Poll Finds Few Know GOP Gubernatorial Candidate Kashkari
LOS ANGELES (AP) - Democratic incumbent Gov. Jerry Brown has a strong lead over his Republican challenger, Neel Kashkari, in a new statewide poll released Friday, which found that 1 in 4 likely voters could not even identify Kashkari.
The USC Dornsife/Los Angeles Times Poll found that Brown leads Kashkari 57 percent to 36 percent among likely voters.
Brown also enjoys a 58 percent approval rating, his highest in the poll since he took office in 2011 and up 10 points from 2012, when just 48 percent toll pollsters they approved of how the governor was handling his job.
Brown, 76, is well known to many Californians after spending a lifetime in politics. He has amassed nearly $23 million for his re-election bid from a wide array of donors, but spent very little so far.
Kashkari, 41, is a first-time candidate and former U.S. Treasury official who helped lead the federal bank bailout.

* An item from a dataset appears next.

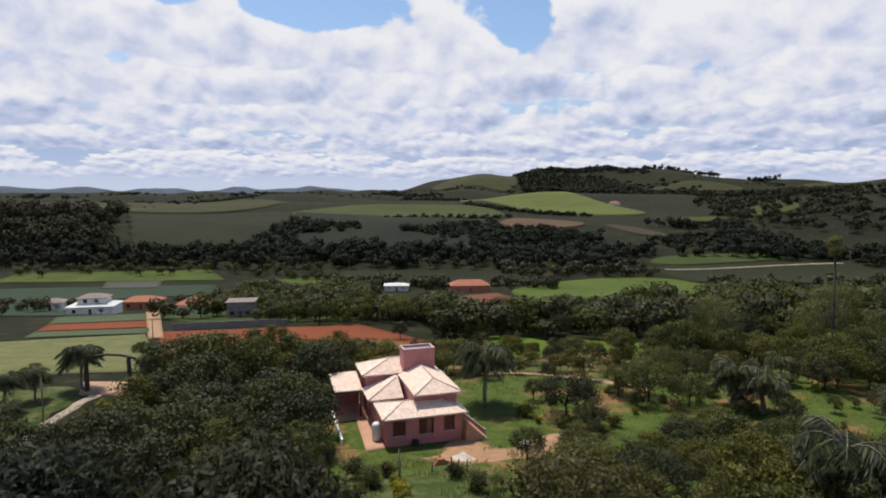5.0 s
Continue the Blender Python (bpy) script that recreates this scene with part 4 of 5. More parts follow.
def at(ob, x, y, scale=1.0, turn=0.0, sink=0.0):
    ob.matrix_world = settle(x, y, scale, turn, sink)
    return ob


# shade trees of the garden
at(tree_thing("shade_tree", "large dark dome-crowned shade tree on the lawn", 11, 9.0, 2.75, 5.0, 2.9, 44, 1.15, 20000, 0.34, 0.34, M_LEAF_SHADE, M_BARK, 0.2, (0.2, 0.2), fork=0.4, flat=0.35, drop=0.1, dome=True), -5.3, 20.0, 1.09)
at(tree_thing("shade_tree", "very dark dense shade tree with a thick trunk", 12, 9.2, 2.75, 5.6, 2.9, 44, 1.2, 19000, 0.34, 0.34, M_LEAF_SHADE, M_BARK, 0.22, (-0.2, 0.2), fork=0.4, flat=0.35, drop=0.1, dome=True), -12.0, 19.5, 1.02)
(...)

After spending $4.4 million in the primary to defeat third-place finisher Tim Donnelly, Kashkari reported $200,000 in his account at the end of June and has collected just $650,000 since then.
Such amounts are not enough to mount a statewide television ad campaign in costly California, so Kashkari has used other tactics to generate attention.
This summer, he posed as a homeless man in Fresno to highlight what he says is the uneven economic recovery, and earlier this week he delivered 6,500 paper bags to Brown's office to protest legislation that would ban single-use plastic bags statewide, saying that the governor and Legislature are focusing on the wrong priorities.
Friday's poll also shows strong support among likely voters for Proposition 1, a $7.5 billion proposal to invest in California's aging water system.
The poll randomly surveyed 1,109 likely voters by telephone statewide from Sept. 2-8. It has a sampling error margin of plus or minus 3.3 percentage points.